A federal court in New York has dismissed religious discrimination and related claims alleged by an evangelical Christian church (the “Church”) against the Town of Colonie, New York, its agencies and officials (the “Town”), in connection with conditions of approval imposed by the Town on the Church.  The Church sought zoning approval to construct a 36,000 square foot facility to accommodate its membership and expand its religious worship and educational services.  For a detailed discussion of the facts, read our 2014 post here.
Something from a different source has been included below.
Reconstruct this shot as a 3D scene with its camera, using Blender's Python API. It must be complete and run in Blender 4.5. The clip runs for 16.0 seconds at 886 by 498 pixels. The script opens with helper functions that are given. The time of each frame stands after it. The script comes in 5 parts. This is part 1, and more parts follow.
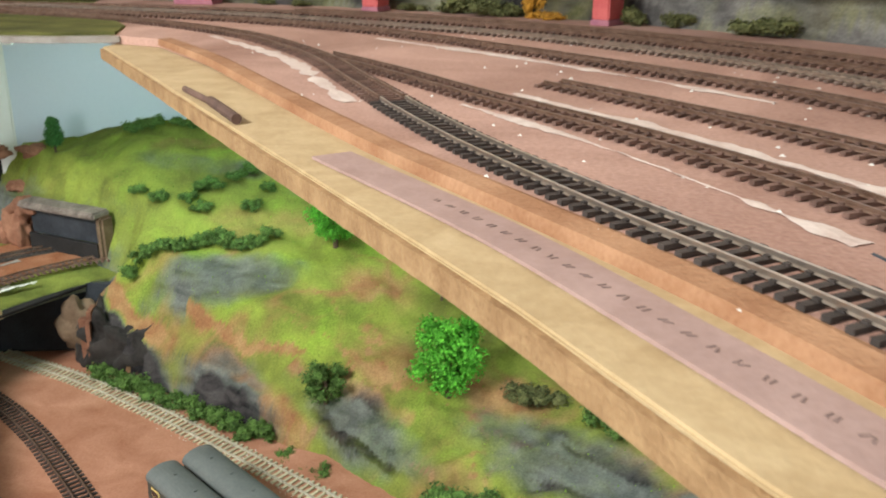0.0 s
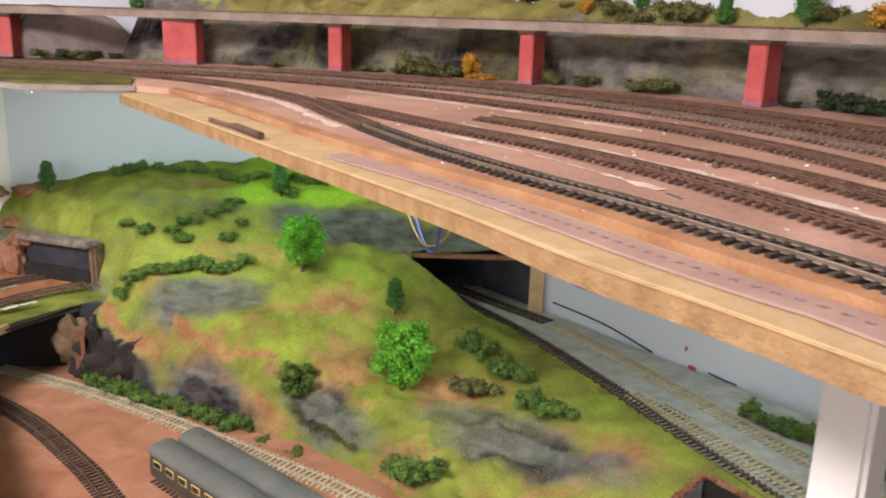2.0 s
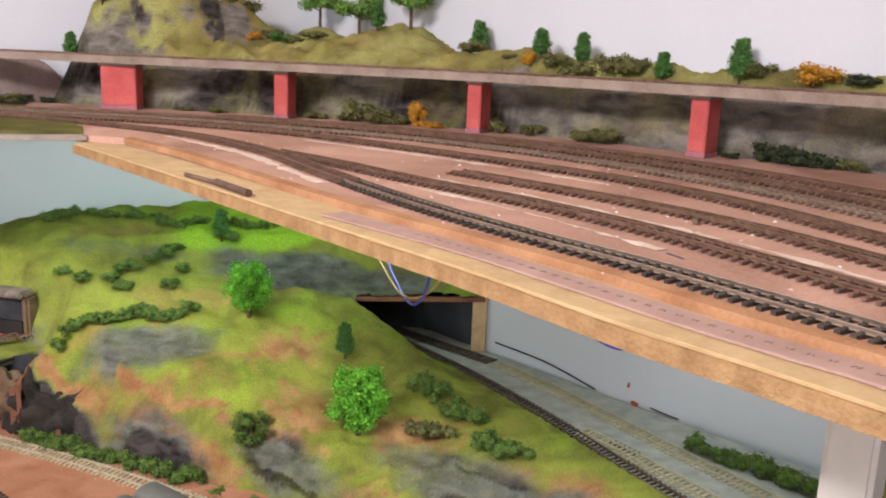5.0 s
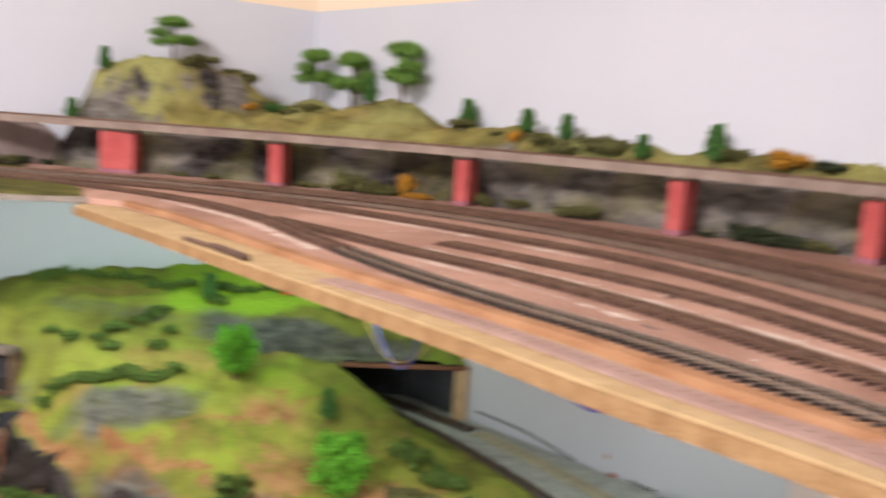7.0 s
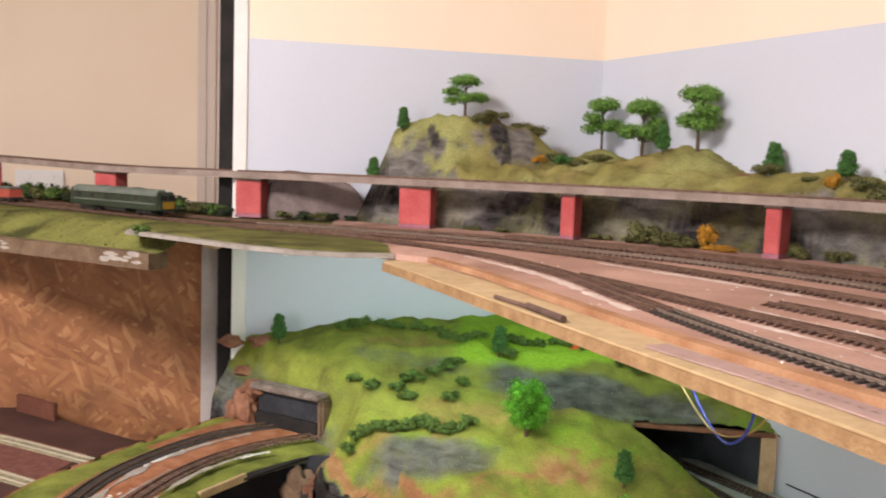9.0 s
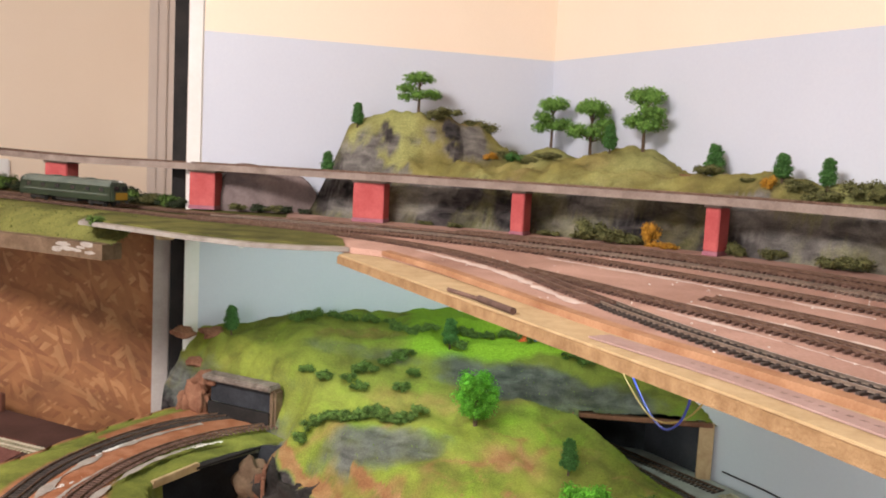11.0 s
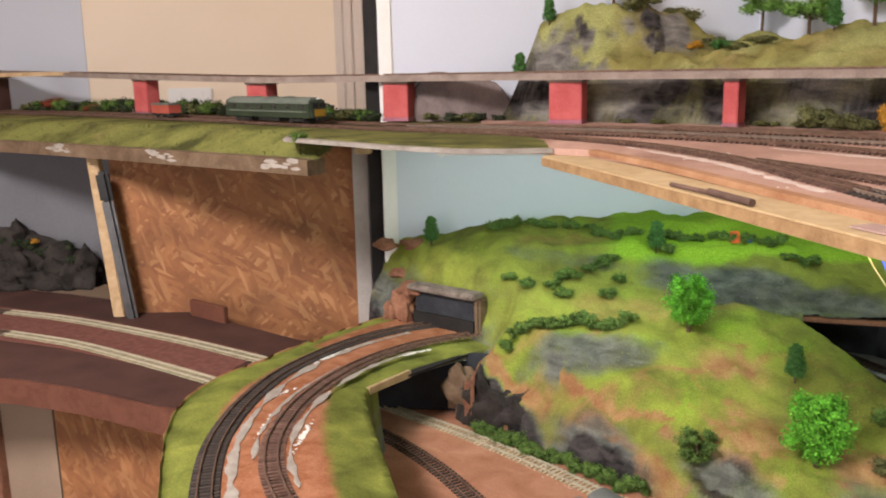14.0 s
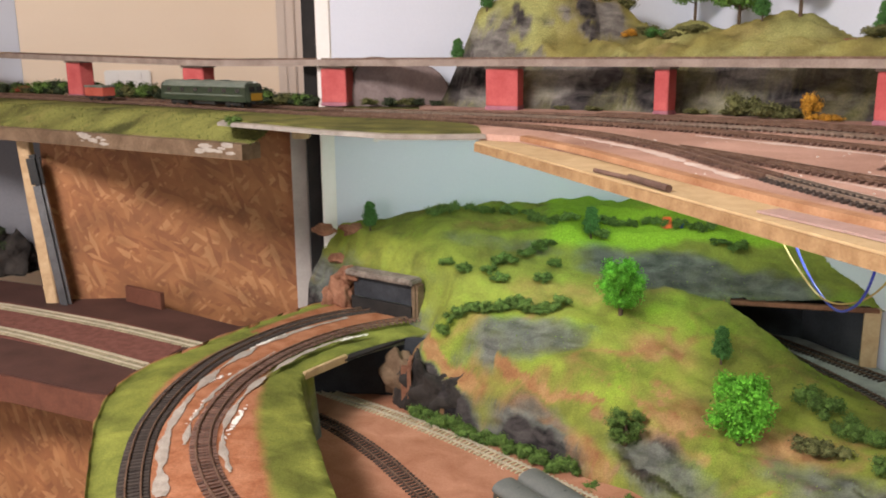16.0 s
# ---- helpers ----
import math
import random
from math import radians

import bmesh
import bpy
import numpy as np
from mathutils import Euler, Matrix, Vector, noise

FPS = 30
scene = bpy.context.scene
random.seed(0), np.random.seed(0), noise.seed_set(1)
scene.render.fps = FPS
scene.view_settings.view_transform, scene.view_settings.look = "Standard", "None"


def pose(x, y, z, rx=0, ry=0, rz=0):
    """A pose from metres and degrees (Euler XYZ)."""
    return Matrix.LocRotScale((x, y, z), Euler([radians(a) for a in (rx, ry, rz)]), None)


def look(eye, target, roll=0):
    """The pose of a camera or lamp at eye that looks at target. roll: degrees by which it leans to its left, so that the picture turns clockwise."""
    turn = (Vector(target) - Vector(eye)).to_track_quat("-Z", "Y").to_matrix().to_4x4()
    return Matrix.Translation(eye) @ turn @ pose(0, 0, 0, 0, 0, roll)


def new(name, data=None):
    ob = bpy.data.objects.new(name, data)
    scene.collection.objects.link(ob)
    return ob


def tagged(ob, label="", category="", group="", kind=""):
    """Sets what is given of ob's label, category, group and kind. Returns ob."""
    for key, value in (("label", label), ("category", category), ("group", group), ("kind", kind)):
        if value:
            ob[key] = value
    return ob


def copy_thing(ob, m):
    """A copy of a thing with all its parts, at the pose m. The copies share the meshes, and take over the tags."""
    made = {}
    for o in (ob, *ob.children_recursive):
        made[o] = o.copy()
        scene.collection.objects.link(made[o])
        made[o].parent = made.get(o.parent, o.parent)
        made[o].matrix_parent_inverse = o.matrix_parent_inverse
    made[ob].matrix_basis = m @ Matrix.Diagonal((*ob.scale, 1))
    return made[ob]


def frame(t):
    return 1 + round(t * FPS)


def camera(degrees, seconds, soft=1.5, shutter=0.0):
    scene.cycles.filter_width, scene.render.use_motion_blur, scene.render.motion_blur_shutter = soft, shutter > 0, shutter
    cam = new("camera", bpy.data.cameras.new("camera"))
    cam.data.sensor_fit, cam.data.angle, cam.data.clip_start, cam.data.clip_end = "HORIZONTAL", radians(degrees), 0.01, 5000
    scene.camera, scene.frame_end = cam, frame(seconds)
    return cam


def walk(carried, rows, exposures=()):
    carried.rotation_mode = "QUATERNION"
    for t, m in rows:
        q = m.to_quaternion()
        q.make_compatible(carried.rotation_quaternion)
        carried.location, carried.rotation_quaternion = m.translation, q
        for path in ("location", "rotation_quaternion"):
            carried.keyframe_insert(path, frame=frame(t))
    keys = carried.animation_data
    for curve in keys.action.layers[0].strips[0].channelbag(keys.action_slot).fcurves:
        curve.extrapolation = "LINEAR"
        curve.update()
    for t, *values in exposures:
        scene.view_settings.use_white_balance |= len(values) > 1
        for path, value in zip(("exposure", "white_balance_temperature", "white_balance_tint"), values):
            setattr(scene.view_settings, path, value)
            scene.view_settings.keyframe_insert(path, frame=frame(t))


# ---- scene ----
cam = camera(53.7, 16.0, soft=1.9, shutter=0.5)
PATH = [
    (0, (0.28, 0.147, 1.296), (0.464, 2.023, 0.63), 0.6),
    (0.5, (0.265, 0.078, 1.296), (0.576, 1.962, 0.699), 1.7),
    (1, (0.269, -0.004, 1.289), (0.733, 1.857, 0.72), 5.2),
    (1.5, (0.265, -0.038, 1.284), (0.671, 1.855, 0.785), 3.9),
    (2, (0.237, -0.071, 1.294), (0.562, 1.834, 0.782), 1.7),
    (2.5, (0.19, -0.035, 1.306), (0.604, 1.856, 0.799), 2.8),
    (3, (0.177, -0.056, 1.31), (0.68, 1.808, 0.79), 2.2),
    (3.5, (0.166, -0.076, 1.314), (0.715, 1.781, 0.813), 1.6),
    (4, (0.164, -0.075, 1.314), (0.764, 1.756, 0.782), 1.0),
    (4.5, (0.173, -0.062, 1.312), (0.726, 1.785, 0.78), 1.3),
    (4.7, (0.17, -0.067, 1.313), (0.736, 1.795, 0.85), 2.1),
    (6.8, (0.141, -0.09, 1.317), (0.521, 1.838, 0.946), 2.5),
    (7, (0.148, -0.108, 1.319), (0.729, 1.786, 1.047), 4.1),
    (7.5, (0.169, -0.137, 1.301), (0.995, 1.653, 0.966), 8.4),
    (8, (0.176, -0.125, 1.293), (0.822, 1.732, 0.927), 6.0),
    (8.5, (0.149, -0.078, 1.316), (0.39, 1.89, 1.051), 3.7),
    (9, (0.106, -0.063, 1.324), (0.095, 1.927, 1.125), 2.0),
    (9.2, (0.1, -0.07, 1.325), (0.076, 1.92, 1.129), 2.2),
    (11.5, (0.1, -0.096, 1.329), (0.223, 1.889, 1.12), 3.1),
    (12, (0.092, -0.084, 1.34), (0.038, 1.911, 1.202), 2.6),
    (12.5, (0.047, -0.058, 1.335), (-0.301, 1.901, 1.125), 1.2),
    (13, (0.037, -0.048, 1.322), (-0.376, 1.878, 0.98), 0.6),
    (13.5, (0.05, -0.055, 1.314), (-0.312, 1.875, 0.933), -0.5),
    (14, (0.066, -0.056, 1.308), (-0.235, 1.879, 0.897), -1.2),
    (14.5, (0.077, -0.054, 1.304), (-0.187, 1.881, 0.874), -1.6),
    (15, (0.082, -0.053, 1.299), (-0.165, 1.879, 0.843), -1.8),
    (15.5, (0.085, -0.057, 1.304), (-0.135, 1.881, 0.858), -1.2),
    (16, (0.088, -0.061, 1.308), (-0.098, 1.88, 0.864), -0.5),
]
# the film camera starts greener, turns warm for a moment, then settles
TINTS = [(0, 0.05, 5900, -6), (1.2, 0.03, 5900, -6), (1.8, 0.0, 6500, 10), (6.9, 0.0, 6500, 10), (7.3, 0.0, 7000, 11), (8.1, 0.0, 7000, 11), (8.6, 0.0, 6500, 10), (16, 0.0, 6500, 8)]
walk(cam, [(t, look(eye, target, roll)) for t, eye, target, roll in PATH], TINTS)

# ---------------------------------------------------------------- light
world = bpy.data.worlds.new("world")
scene.world = world
world.use_nodes = True
world.node_tree.nodes["Background"].inputs[0].default_value = (0.9, 0.93, 1.0, 1)
world.node_tree.nodes["Background"].inputs[1].default_value = 0.02


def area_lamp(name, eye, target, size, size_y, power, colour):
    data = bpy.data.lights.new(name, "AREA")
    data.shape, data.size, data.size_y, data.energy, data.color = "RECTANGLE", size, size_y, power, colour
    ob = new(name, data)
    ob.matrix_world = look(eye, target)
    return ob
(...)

The Church challenged the following conditions of approval imposed by the Town that limited the Church’s use of the property:

  • Service times shall be a minimum of two hours apart from start to start
  • Sunday service times shall be limited to up to three services without additional Planning Board review
  • Weekday service times shall start no earlier than 6:30 PM

The court dismissed the Church’s RLUIPA, constitutional, and state law claims as unripe for failure to obtain a final zoning decision.  The Church had submitted an application to amend the conditions, but abandoned the application before obtaining a final decision.  The Church asserted that continuing the zoning process would be futile; the court rejected this argument because the Church requested and received an opportunity to seek an amendment of the zoning conditions that the Church later decided not to pursue.  The fact that the Church had been put through the zoning process for 20 months did not establish that seeking further zoning relief would be futile.  Likewise, the Church’s conclusory allegations of bias and hostility, which the Church contended meant that any application would result in denial, did not excuse the Church’s failure to obtain a final zoning decision.

The decision in Life Covenant Church, Inc. v. Town of Colonie (Northern District of New York, 2017) is available here.